There are many ways by which we can typify and imagine Christ: the Innocent Child, the Suffering Servant, the Obedient Son of the Father, the Reformist Rabbi, and the Challenging Prophet. However, the Son of God is always beyond all of our images of him.

How we imagine Jesus often says more about ourselves than it does about the Savior of the world. We try to make Jesus fit into our ideas and values. Often the Christ we supposedly worship is the Christ of our own making.

That we have cast Jesus in soft pastel hues in the modern world says more about the kind of world we have and the kind of savior we want. As a consequence, Jesus is more a loving buddy or friend than a fearless and strong leader. This is because we don’t want Jesus to lead us. We only want him to help us. We don’t want to obey him.

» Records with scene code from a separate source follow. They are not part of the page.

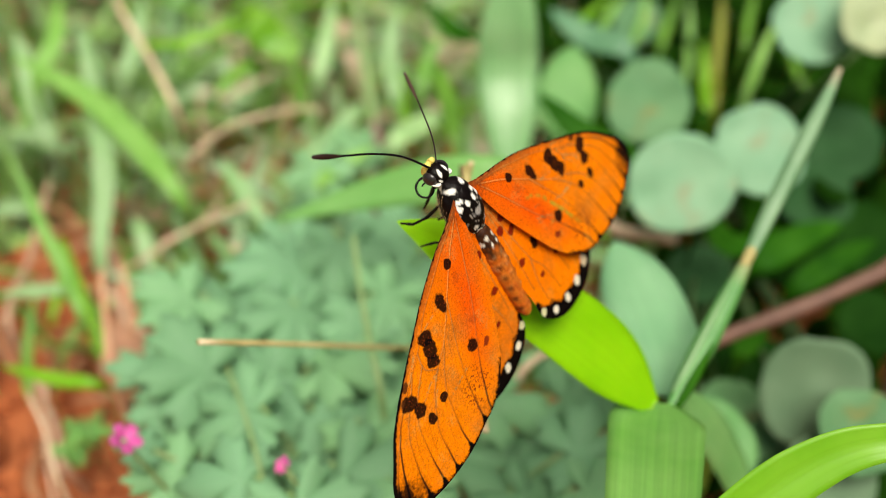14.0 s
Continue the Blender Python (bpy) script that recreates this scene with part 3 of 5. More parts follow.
    blade(t4, "blade", [(0.0440, 0.2758, 0.0777), (0.0481, 0.2854, 0.0825), (0.0541, 0.2941, 0.0862)], 0.0026, FRESH)
    blade(t4, "blade", [(0.0566, 0.2200, 0.0687), (0.0523, 0.2233, 0.0734), (0.0460, 0.2294, 0.0733)], 0.0087, GRASS, tip=1.8)
    t5 = thing("grass_tuft", (0.11, 0.40, 0), "upright ochre and green grass shoots, some coloured dark for shade", "grass", "grass tufts")
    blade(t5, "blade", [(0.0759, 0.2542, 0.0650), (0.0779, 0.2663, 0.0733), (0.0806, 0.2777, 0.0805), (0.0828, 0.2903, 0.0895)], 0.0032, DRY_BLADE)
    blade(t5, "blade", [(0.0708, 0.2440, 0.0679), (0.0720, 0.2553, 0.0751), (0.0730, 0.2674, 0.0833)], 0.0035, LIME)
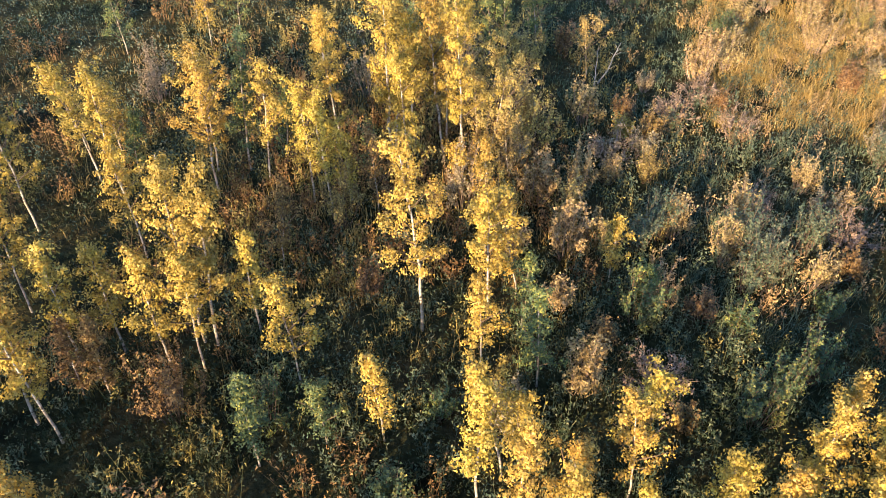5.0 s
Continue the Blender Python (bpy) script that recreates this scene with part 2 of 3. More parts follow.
def leaves(rng, centres, size, slim=0.62, droop=0.35, small=False, out=None):
    """One folded diamond for each leaf, turned every way but mostly open to the sky and the side."""
    n = len(centres)
    normal = rng.normal(size=(n, 3))
    normal[:, 2] = np.abs(normal[:, 2]) * 0.55 + 0.05
    if out is not None:
        normal = normal * 0.55 + out
    normal /= np.linalg.norm(normal, axis=1)[:, None]
    along = rng.normal(size=(n, 3))
    along[:, 2] -= droop
    along -= (along * normal).sum(1)[:, None] * normal
    along /= np.linalg.norm(along, axis=1)[:, None] + 1e-9
    across = np.cross(normal, along)
    s = (size * rng.uniform(0.65, 1.3, n))[:, None]
    if small:
        v = np.stack([centres - along * s * 0.5 - across * s * slim * 0.5, centres - along * s * 0.3 + across * s * slim * 0.6, centres + along * s * 0.6], 1)
        return v.reshape(-1, 3), np.arange(3 * n).reshape(n, 3)
    v = np.stack([centres - along * s * 0.5, centres + across * s * slim * 0.5 + normal * s * 0.08,
                  centres + along * s * 0.55, centres - across * s * slim * 0.5 + normal * s * 0.08], 1)
    return v.reshape(-1, 3), np.arange(4 * n).reshape(n, 4)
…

William of St. Thierry, the abbot of a Benedictine monastery in the twelfth century, casts Jesus in very different terms. He writes, “our most powerful athlete, having entered as it were the stadium of the world, was anointed with the oil of the Holy Spirit for the match and rejoiced as a first to run the course of human dispensation.”79

It may well help us overcome our soft Christianity by thinking about Jesus as the fearless leader, the valiant Son of the Father, the brave as well as the obedient Son of God. This picture of Christ may challenge us to become the fearless followers of Christ rather than the consumer Christians we are at present.

Thought

If we want to remake ourselves, we may need to remake our image of Christ. Or more particularly, we may need to let Christ confront us in his otherness.